Copy every line of the data that includes the string "with".

# Data provided
>> BEGIN

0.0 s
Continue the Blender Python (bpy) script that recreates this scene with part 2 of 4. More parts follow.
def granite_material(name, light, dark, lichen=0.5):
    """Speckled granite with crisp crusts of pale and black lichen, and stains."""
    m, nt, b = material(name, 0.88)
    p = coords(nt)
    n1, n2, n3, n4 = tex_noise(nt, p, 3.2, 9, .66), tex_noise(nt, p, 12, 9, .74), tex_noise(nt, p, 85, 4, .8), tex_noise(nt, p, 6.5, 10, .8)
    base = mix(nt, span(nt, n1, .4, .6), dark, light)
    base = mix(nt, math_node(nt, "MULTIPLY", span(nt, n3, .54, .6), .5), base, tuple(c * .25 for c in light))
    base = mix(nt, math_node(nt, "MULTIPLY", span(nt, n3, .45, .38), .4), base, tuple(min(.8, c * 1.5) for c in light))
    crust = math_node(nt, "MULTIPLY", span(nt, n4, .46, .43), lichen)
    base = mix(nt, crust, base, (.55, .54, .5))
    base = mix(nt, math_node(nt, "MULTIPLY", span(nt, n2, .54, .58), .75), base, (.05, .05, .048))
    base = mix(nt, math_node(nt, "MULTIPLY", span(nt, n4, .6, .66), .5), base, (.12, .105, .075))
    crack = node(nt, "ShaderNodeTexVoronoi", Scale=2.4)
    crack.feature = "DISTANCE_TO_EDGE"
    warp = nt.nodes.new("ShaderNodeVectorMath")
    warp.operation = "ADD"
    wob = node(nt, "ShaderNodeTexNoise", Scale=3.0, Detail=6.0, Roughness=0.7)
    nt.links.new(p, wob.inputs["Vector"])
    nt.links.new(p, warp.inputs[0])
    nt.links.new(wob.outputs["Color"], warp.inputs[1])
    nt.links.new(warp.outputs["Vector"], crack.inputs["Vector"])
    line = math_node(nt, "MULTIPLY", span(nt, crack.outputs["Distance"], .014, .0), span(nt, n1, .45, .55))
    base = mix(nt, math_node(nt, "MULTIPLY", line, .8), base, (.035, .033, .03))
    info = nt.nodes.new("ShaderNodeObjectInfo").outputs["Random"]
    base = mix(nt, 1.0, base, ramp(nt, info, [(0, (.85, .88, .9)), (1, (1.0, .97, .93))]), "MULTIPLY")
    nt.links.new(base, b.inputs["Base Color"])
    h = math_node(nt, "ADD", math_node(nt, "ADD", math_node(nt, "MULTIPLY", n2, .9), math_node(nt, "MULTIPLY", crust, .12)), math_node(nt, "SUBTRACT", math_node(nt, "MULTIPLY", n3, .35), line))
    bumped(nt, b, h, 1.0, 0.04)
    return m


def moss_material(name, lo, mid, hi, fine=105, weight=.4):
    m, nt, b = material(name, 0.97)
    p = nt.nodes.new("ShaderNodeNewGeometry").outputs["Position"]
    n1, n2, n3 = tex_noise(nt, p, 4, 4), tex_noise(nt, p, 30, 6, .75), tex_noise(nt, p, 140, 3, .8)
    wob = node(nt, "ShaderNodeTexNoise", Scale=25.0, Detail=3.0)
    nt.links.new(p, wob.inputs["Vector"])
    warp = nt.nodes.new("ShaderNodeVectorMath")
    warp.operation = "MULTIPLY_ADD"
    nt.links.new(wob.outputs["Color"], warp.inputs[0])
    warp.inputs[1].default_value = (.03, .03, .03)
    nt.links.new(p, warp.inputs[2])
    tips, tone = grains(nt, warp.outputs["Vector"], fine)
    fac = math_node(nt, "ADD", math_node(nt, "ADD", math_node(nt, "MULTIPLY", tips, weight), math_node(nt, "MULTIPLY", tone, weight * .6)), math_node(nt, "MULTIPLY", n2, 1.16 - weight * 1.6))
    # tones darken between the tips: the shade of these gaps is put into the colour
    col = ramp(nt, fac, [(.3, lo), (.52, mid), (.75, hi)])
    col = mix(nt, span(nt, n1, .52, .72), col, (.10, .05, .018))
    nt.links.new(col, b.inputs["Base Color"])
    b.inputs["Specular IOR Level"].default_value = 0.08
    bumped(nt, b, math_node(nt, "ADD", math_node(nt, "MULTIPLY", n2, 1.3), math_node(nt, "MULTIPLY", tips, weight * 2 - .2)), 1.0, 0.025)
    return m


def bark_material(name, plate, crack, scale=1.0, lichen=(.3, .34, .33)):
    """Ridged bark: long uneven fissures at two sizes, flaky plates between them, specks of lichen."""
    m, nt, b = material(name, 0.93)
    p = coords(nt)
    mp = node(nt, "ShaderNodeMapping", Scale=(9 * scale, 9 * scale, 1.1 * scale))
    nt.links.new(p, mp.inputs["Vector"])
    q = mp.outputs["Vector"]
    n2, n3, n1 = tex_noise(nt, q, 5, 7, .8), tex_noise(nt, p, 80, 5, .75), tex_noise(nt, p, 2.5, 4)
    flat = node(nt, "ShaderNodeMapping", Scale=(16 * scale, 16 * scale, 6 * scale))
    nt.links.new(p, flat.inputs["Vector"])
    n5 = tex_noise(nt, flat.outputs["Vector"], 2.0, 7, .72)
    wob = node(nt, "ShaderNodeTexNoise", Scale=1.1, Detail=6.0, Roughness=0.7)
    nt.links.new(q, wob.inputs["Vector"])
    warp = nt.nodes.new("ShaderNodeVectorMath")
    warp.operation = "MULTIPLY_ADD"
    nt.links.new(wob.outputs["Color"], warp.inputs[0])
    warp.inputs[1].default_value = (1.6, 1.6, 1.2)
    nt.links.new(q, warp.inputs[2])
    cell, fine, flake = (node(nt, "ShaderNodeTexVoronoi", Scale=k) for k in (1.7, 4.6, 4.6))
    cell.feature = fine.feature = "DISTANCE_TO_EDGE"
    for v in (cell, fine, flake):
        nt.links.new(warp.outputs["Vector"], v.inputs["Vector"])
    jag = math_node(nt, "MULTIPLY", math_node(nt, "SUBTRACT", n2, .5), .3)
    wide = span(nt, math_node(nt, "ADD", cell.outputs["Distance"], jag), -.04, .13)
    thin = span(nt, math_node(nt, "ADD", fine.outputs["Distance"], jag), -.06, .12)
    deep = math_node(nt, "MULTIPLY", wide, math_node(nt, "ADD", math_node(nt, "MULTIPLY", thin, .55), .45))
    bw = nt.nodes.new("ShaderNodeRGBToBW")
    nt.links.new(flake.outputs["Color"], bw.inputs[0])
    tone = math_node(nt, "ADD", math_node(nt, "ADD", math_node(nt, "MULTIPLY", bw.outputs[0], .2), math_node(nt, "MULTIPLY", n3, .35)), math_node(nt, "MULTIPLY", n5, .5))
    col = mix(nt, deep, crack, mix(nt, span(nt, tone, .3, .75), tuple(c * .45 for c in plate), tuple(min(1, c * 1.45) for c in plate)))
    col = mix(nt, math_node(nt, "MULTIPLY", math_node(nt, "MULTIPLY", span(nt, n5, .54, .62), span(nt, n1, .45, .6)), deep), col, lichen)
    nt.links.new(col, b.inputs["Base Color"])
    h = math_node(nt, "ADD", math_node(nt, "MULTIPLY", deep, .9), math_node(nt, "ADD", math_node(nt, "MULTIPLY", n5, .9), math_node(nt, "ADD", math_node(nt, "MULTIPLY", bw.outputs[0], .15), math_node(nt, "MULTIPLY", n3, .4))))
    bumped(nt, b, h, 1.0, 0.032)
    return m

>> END
>> BEGIN

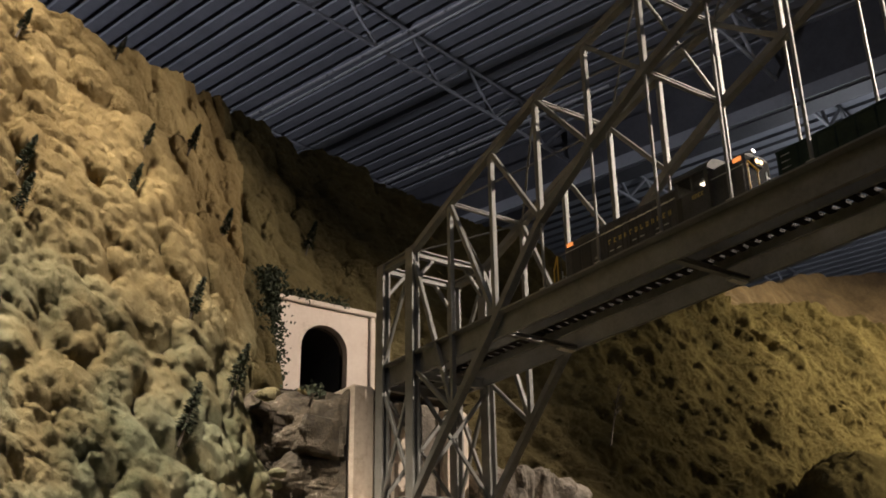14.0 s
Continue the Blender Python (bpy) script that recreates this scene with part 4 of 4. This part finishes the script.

>> END

# Reply to the exercise
Continue the Blender Python (bpy) script that recreates this scene with part 2 of 4. More parts follow.
    """Speckled granite with crisp crusts of pale and black lichen, and stains."""
Continue the Blender Python (bpy) script that recreates this scene with part 4 of 4. This part finishes the script.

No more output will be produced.